● Material

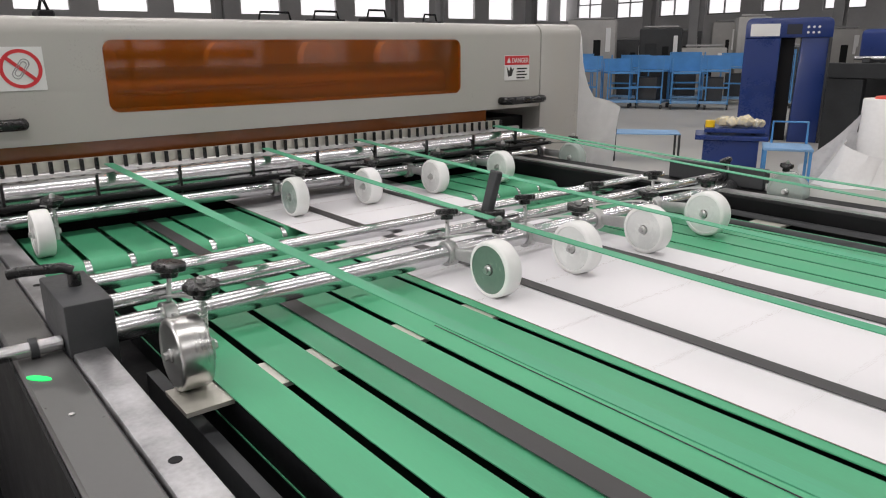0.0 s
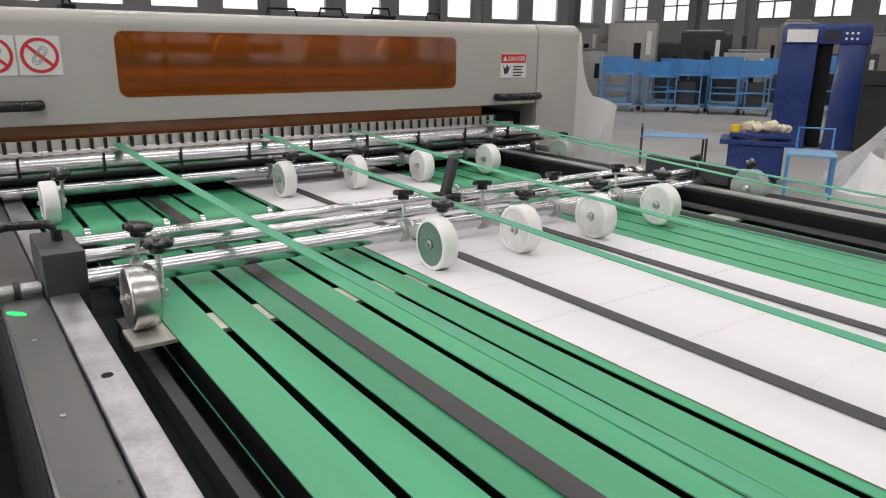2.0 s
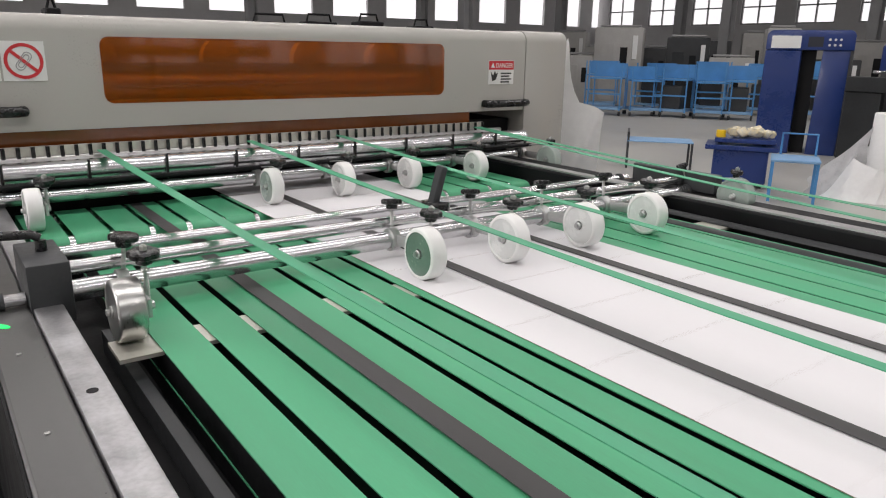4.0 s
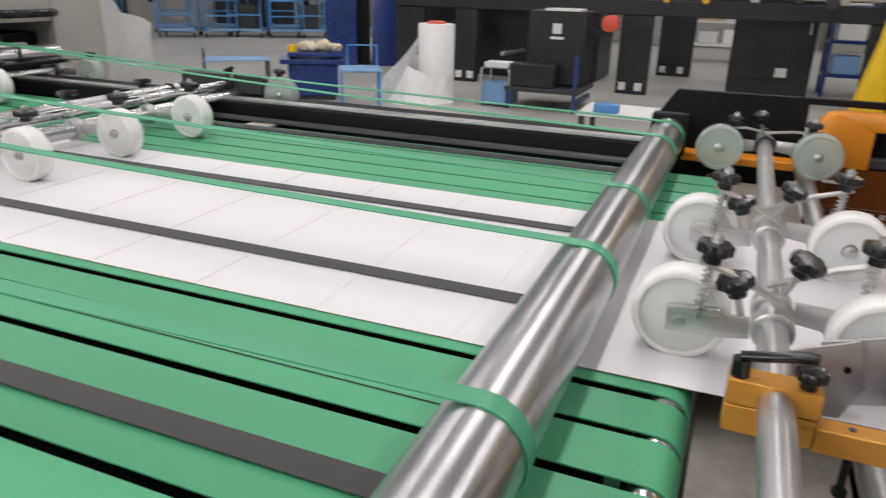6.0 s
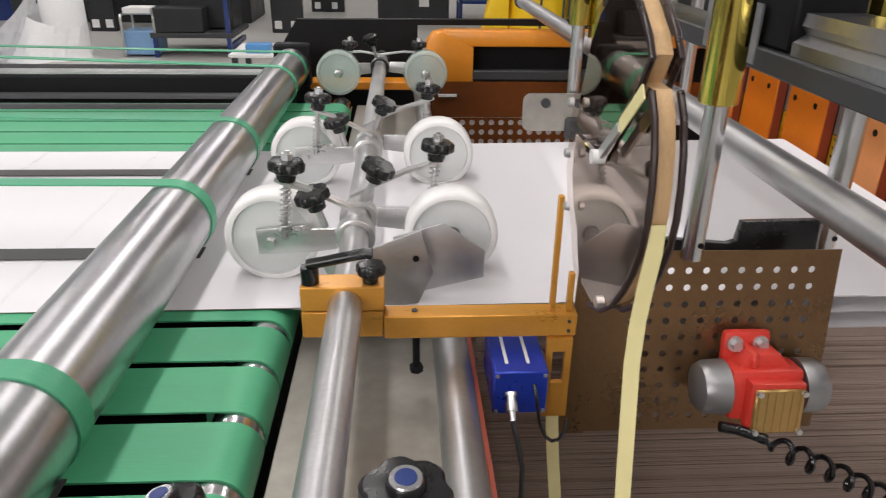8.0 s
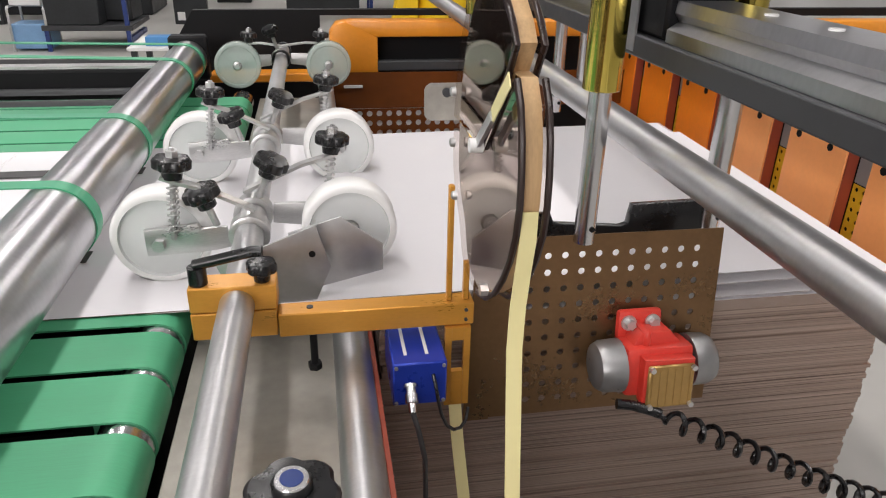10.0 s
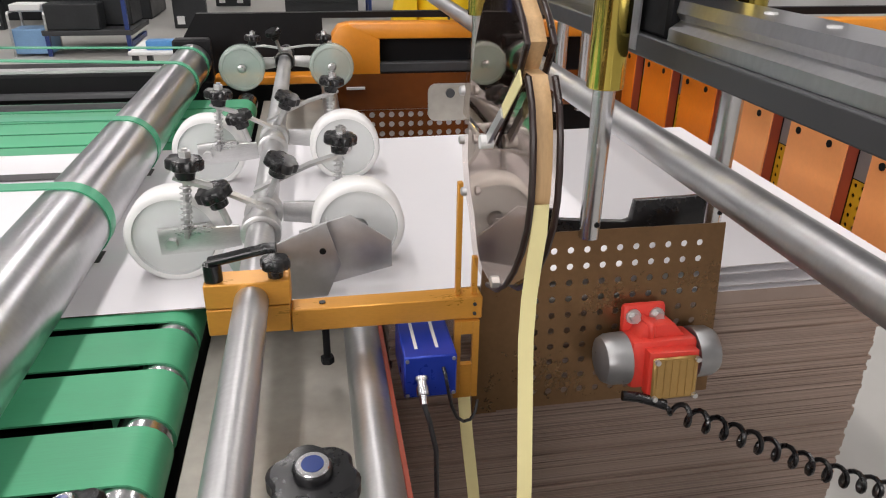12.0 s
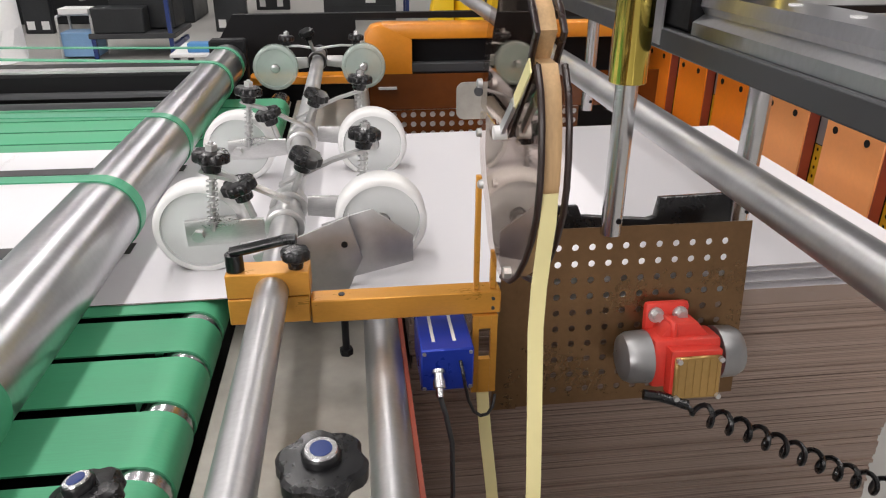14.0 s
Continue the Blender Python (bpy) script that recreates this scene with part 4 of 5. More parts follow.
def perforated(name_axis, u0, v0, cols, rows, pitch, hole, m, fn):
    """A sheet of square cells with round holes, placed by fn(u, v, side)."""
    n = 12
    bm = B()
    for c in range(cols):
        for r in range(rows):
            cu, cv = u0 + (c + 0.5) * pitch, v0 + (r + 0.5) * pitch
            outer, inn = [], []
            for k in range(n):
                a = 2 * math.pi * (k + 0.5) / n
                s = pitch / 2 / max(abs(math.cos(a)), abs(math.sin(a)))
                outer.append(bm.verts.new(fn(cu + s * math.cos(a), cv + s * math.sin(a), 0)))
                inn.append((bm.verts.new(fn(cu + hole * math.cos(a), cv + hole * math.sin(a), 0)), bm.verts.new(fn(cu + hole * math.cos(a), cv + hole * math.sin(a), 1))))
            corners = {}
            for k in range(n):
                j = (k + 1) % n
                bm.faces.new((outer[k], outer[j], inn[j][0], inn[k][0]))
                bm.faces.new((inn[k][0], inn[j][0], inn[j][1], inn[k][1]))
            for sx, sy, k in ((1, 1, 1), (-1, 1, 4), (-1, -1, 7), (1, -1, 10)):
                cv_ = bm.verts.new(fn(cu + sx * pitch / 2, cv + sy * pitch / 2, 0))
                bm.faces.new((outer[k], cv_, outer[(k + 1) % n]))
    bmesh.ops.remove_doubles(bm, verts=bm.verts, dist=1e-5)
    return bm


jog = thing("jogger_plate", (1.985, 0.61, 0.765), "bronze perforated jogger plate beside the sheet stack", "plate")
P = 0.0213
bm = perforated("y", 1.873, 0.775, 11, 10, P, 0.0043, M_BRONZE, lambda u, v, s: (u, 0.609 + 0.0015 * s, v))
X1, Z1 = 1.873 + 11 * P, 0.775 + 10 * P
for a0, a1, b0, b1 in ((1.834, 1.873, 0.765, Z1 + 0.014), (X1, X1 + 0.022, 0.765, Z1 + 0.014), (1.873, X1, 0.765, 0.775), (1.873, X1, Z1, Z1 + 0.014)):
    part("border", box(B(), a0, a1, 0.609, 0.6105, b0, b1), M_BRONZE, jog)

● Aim
Using the material above, set down every line exactly, but skip the pictures.

● Written answer
0.0 s
2.0 s
4.0 s
6.0 s
8.0 s
10.0 s
12.0 s
14.0 s
Continue the Blender Python (bpy) script that recreates this scene with part 4 of 5. More parts follow.
def perforated(name_axis, u0, v0, cols, rows, pitch, hole, m, fn):
    """A sheet of square cells with round holes, placed by fn(u, v, side)."""
    n = 12
    bm = B()
    for c in range(cols):
        for r in range(rows):
            cu, cv = u0 + (c + 0.5) * pitch, v0 + (r + 0.5) * pitch
            outer, inn = [], []
            for k in range(n):
                a = 2 * math.pi * (k + 0.5) / n
                s = pitch / 2 / max(abs(math.cos(a)), abs(math.sin(a)))
                outer.append(bm.verts.new(fn(cu + s * math.cos(a), cv + s * math.sin(a), 0)))
                inn.append((bm.verts.new(fn(cu + hole * math.cos(a), cv + hole * math.sin(a), 0)), bm.verts.new(fn(cu + hole * math.cos(a), cv + hole * math.sin(a), 1))))
            corners = {}
            for k in range(n):
                j = (k + 1) % n
                bm.faces.new((outer[k], outer[j], inn[j][0], inn[k][0]))
                bm.faces.new((inn[k][0], inn[j][0], inn[j][1], inn[k][1]))
            for sx, sy, k in ((1, 1, 1), (-1, 1, 4), (-1, -1, 7), (1, -1, 10)):
                cv_ = bm.verts.new(fn(cu + sx * pitch / 2, cv + sy * pitch / 2, 0))
                bm.faces.new((outer[k], cv_, outer[(k + 1) % n]))
    bmesh.ops.remove_doubles(bm, verts=bm.verts, dist=1e-5)
    return bm


jog = thing("jogger_plate", (1.985, 0.61, 0.765), "bronze perforated jogger plate beside the sheet stack", "plate")
P = 0.0213
bm = perforated("y", 1.873, 0.775, 11, 10, P, 0.0043, M_BRONZE, lambda u, v, s: (u, 0.609 + 0.0015 * s, v))
X1, Z1 = 1.873 + 11 * P, 0.775 + 10 * P
for a0, a1, b0, b1 in ((1.834, 1.873, 0.765, Z1 + 0.014), (X1, X1 + 0.022, 0.765, Z1 + 0.014), (1.873, X1, 0.765, 0.775), (1.873, X1, Z1, Z1 + 0.014)):
    part("border", box(B(), a0, a1, 0.609, 0.6105, b0, b1), M_BRONZE, jog)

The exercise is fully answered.